After getting set up in the quickstart, the tutorial walkthrough covers these steps in order:
  1. Starting the chains: The demo brings up a Cosmos sandbox chain and a Besu EVM node. For a real integration, your chains are already running and this step describes what state and endpoints the rest of the setup depends on.
  2. Deploy EVM contracts: The IBC stack on the EVM side is a set of Solidity contracts deployed to the chain. This includes the ICS-26 Router, ICS-27 GMP, and the IFT token contract.
  3. Create attestation light clients: Each chain needs a light client that can verify packets arriving from the other side. Both are initialized with the attestor’s signing address. This step also registers each client’s counterparty.
  4. Wire the IFT bridge: Registers the IFT token contract on each side so the bridge knows what to burn and mint when a packet arrives.
  5. Configure and start the attestors: Two attestor instances run in this demo, one watching each chain. They sign packet state on demand for the Proof API.
  6. Configure and start the Proof API and relayer: The Proof API aggregates attestor signatures into relay-ready proofs. The relayer uses those proofs to submit packet delivery and timeout transactions on both chains.
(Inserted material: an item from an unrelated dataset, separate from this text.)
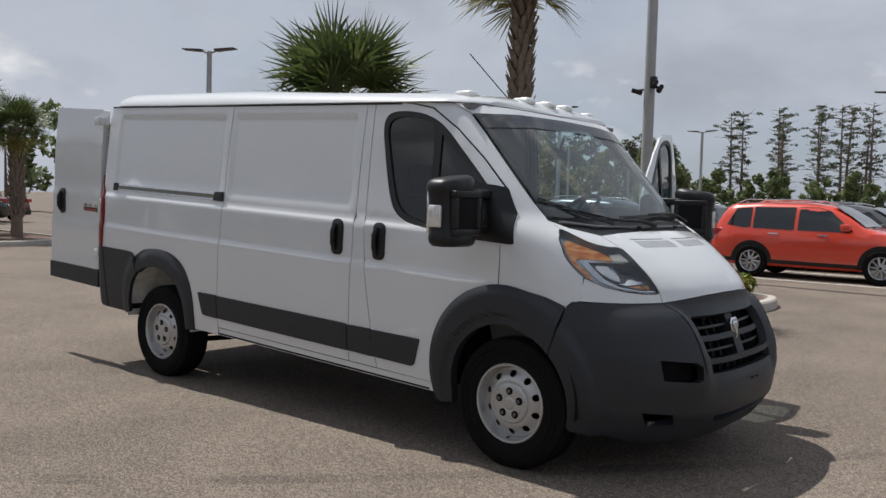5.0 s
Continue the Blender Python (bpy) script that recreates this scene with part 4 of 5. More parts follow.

  7. Run the transfer: Run token transfers in both directions and verify the final balances. The demo also covers packet tracking, the timeout and refund path, and how to read relayer and attestor logs.

About this example

The demo is designed to run end-to-end with minimal setup. It should be used for reference only. For ease of use and demonstration purposes, several things are simplified or preconfigured: keys, quorum thresholds, finality offsets, and access controls. For example, the EVM deployer uses the well-known Hardhat test key, which should not be used with real funds. For a full production deployment, each part should be reviewed and configured appropriately for your environment.